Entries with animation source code
□ □ □

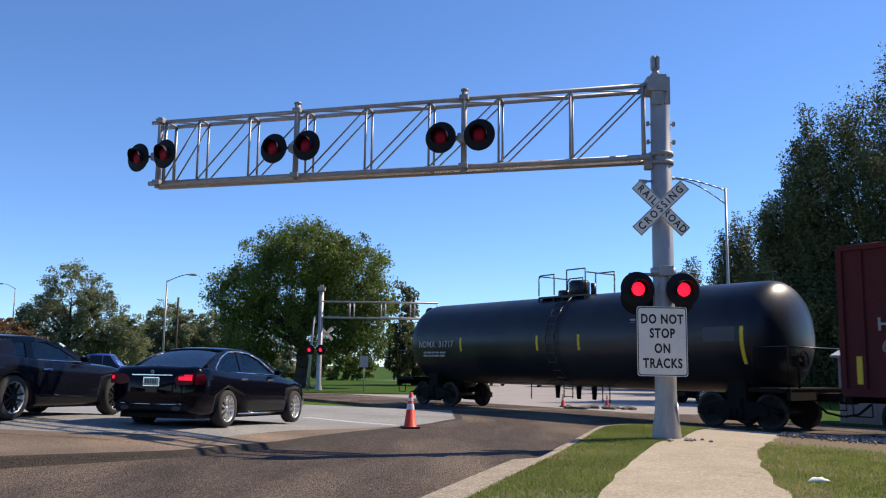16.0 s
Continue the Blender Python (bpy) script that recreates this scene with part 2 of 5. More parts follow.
SPRAY_OCHRE = mat("ochre_spray_paint", (0.26, 0.18, 0.04), (0.12, 0.06, 0.03), 0.7, scale=2.2, bump=0.0, amount=0.3)
CAR_BLACK = plain("black_car_paint", (0.003, 0.003, 0.007), 0.18, coat=0.3, spec=0.06)
CAR_GREY = plain("dark_grey_car_paint", (0.005, 0.0055, 0.010), 0.2, coat=0.25, spec=0.05)
CAR_BLUE = plain("blue_car_paint", (0.03, 0.06, 0.35), 0.3, coat=0.8)
RUBBER = mat("tyre_rubber", (0.018, 0.018, 0.018), (0.028, 0.027, 0.026), 0.85, scale=20, bump=0.1)
CHROME = plain("bright_chrome", (0.82, 0.82, 0.84), 0.12, 1.0)
ALLOY = plain("silver_alloy", (0.7, 0.71, 0.73), 0.3, 0.85)
TINT = plain("dark_window_glass", (0.006, 0.009, 0.012), 0.05, spec=0.28)
CLEAR, ct, cb = node_mat("tinted_car_glass")
clear_glass = ct.nodes.new("ShaderNodeBsdfTransparent")
clear_glass.inputs[0].default_value = (0.46, 0.54, 0.56, 1)
gloss = ct.nodes.new("ShaderNodeBsdfGlossy")
gloss.inputs["Roughness"].default_value = 0.02
edge_shine = ct.nodes.new("ShaderNodeFresnel")
edge_shine.inputs[0].default_value = 1.2
glass_mix = ct.nodes.new("ShaderNodeMixShader")
part_shine = ct.nodes.new("ShaderNodeMath")
part_shine.operation = "MULTIPLY"
part_shine.inputs[1].default_value = 0.4
ct.links.new(edge_shine.outputs[0], part_shine.inputs[0])
ct.links.new(part_shine.outputs[0], glass_mix.inputs[0])
ct.links.new(clear_glass.outputs[0], glass_mix.inputs[1])
ct.links.new(gloss.outputs[0], glass_mix.inputs[2])
ct.links.new(glass_mix.outputs[0], ct.nodes["Material Output"].inputs[0])
CABIN_DARK = mat("dark_cabin_trim", (0.02, 0.02, 0.022), (0.03, 0.029, 0.03), 0.8, scale=8, bump=0.1)
TAIL = plain("red_tail_lamp", (0.10, 0.001, 0.006), 0.2, spec=0.2)
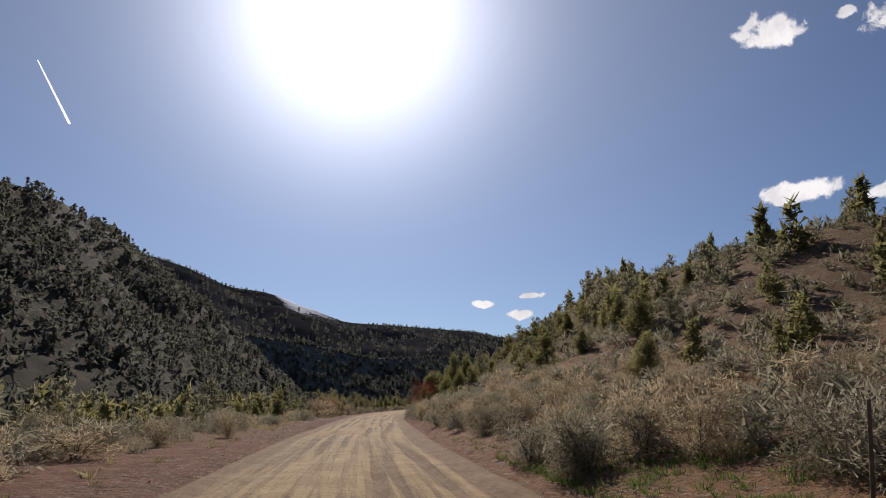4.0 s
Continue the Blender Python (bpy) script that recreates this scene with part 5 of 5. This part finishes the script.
# ---------------------------------------------------------------- brush, stones, grass
def brush():
    rng = np.random.default_rng(21)
    label = {"sagebrush": "grey-green sagebrush on dry ground", "rabbitbrush": "straw-coloured rabbitbrush beside the road"}
    keys = [(54.6, 6.8, 1.9, 1.9, "rabbitbrush"), (56.9, 5.9, 1.4, 1.4, "rabbitbrush"), (59, 4.9, 1.1, 1.2, "sagebrush"), (68, 8.9, 1.9, 3.0, "rabbitbrush"), (71, 10, 2.0, 2.6, "rabbitbrush"), (66, 11, 1.8, 2.4, "rabbitbrush"), (66.5, -5.8, 1.7, 1.7, "rabbitbrush"),
            (59.5, -6.6, 1.3, 1.7, "sagebrush"), (102, 5.2, 1.4, 2.1, "sagebrush"), (108.5, -8.2, 1.1, 2.5, "rabbitbrush"), (175, -6.4, 2.3, 3.5, "rabbitbrush"), (207, -6.5, 2.2, 2.2, "sagebrush"), (251, -5.6, 1.3, 2.4, "sagebrush"), (393, 6.1, 1.1, 2.7, "rabbitbrush"), (454, -5.2, 1.7, 1.7, "sagebrush"),
            (452, -6.4, 2.0, 2.0, "sagebrush"), (522, -13.5, 1.5, 1.8, "sagebrush"), (386, 4.8, 0.8, 1.2, "sagebrush"), (458, 10.2, 1.4, 1.8, "rabbitbrush"), (446, 9.0, 1.2, 1.6, "rabbitbrush"), (672, 4.4, 0.9, 1.2, "rabbitbrush")]
    for k, (s, d, h, w, kind) in enumerate(keys):
        x, y = (float(q) for q in spot(s, d))
        thing(kind, k, (x, y, zat(x, y) - 0.05), (w / 1.4, w / 1.4, h / (0.9 if kind == "sagebrush" else 1.3)), k * 2.2, label[kind], "bush", kind)
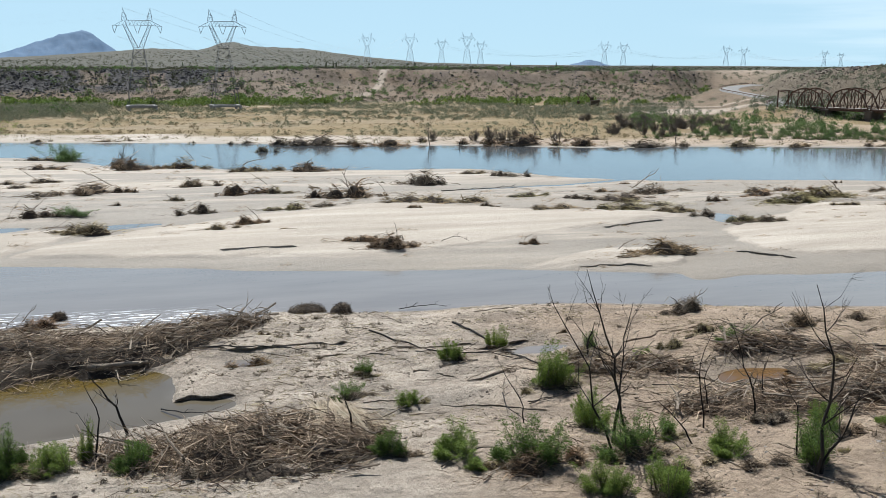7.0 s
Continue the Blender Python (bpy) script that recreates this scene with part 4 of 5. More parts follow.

□ □ □

> _What to produce_
Of the lines in the records, how many contain the word "More"? Answer with the number and nothing else.

> _The completed task_
2